Begin at the line containing "finishes the script." and stop at the line containing "return g.arrays()"; copy those lines exactly, ends included, and nothing else.

**** Exercise material ****

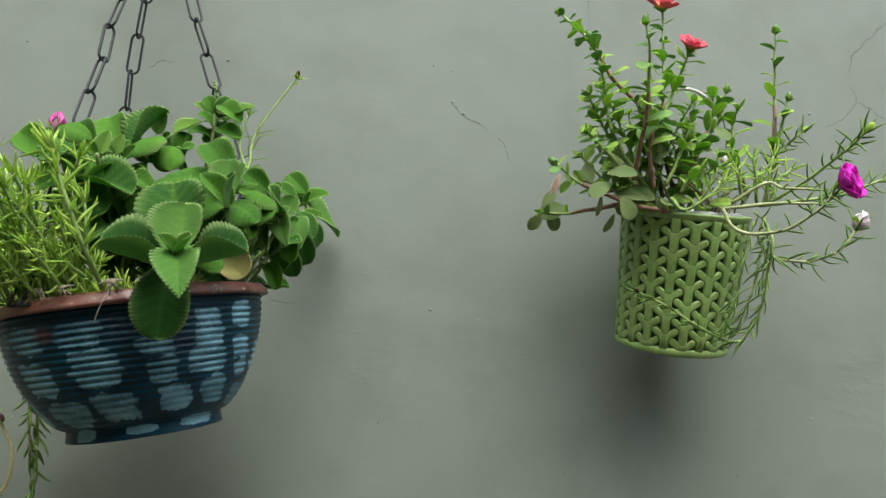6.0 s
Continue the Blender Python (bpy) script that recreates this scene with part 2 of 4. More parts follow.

****
**** Exercise material ****

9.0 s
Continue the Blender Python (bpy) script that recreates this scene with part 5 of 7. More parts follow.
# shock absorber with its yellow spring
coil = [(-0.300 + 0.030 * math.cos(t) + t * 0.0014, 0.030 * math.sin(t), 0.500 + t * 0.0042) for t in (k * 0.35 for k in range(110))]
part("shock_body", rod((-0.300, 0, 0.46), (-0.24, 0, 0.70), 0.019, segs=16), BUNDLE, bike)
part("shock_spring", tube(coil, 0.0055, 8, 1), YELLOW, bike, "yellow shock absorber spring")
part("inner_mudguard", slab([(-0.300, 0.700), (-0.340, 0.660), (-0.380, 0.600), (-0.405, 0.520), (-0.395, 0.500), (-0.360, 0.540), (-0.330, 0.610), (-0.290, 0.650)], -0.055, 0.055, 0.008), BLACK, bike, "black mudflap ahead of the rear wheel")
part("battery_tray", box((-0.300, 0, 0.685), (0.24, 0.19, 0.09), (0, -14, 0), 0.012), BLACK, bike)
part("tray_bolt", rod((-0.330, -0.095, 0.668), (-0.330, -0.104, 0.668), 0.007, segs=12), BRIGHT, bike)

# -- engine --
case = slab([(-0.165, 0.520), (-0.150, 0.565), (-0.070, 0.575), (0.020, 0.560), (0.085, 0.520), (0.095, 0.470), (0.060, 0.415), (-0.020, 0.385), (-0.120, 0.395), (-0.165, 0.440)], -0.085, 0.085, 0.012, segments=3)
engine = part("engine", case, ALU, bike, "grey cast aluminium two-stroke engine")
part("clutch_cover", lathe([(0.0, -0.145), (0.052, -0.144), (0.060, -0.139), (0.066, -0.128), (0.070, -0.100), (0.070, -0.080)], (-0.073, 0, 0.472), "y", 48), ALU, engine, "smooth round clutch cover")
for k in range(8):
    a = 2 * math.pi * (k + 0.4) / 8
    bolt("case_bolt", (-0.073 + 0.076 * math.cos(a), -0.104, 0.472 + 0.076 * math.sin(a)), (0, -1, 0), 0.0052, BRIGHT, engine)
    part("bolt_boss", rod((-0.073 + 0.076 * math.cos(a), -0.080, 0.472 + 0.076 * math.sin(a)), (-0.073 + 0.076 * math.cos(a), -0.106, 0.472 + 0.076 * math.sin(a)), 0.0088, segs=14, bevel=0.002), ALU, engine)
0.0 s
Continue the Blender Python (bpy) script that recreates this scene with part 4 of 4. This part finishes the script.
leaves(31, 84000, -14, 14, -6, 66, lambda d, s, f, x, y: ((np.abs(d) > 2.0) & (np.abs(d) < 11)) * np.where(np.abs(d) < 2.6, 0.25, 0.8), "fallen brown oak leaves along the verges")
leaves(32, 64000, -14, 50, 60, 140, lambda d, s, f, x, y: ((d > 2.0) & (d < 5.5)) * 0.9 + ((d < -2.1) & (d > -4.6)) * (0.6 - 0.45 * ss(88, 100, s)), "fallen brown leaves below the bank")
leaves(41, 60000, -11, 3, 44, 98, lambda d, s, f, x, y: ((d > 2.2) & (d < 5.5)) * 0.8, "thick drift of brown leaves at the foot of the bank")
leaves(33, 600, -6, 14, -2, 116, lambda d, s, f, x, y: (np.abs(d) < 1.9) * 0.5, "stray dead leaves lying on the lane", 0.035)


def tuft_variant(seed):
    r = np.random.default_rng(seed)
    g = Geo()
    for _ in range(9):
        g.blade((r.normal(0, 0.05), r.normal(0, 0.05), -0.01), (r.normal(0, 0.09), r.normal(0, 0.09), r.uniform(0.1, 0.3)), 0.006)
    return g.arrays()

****

## Solution to this task
Continue the Blender Python (bpy) script that recreates this scene with part 4 of 4. This part finishes the script.
leaves(31, 84000, -14, 14, -6, 66, lambda d, s, f, x, y: ((np.abs(d) > 2.0) & (np.abs(d) < 11)) * np.where(np.abs(d) < 2.6, 0.25, 0.8), "fallen brown oak leaves along the verges")
leaves(32, 64000, -14, 50, 60, 140, lambda d, s, f, x, y: ((d > 2.0) & (d < 5.5)) * 0.9 + ((d < -2.1) & (d > -4.6)) * (0.6 - 0.45 * ss(88, 100, s)), "fallen brown leaves below the bank")
leaves(41, 60000, -11, 3, 44, 98, lambda d, s, f, x, y: ((d > 2.2) & (d < 5.5)) * 0.8, "thick drift of brown leaves at the foot of the bank")
leaves(33, 600, -6, 14, -2, 116, lambda d, s, f, x, y: (np.abs(d) < 1.9) * 0.5, "stray dead leaves lying on the lane", 0.035)


def tuft_variant(seed):
    r = np.random.default_rng(seed)
    g = Geo()
    for _ in range(9):
        g.blade((r.normal(0, 0.05), r.normal(0, 0.05), -0.01), (r.normal(0, 0.09), r.normal(0, 0.09), r.uniform(0.1, 0.3)), 0.006)
    return g.arrays()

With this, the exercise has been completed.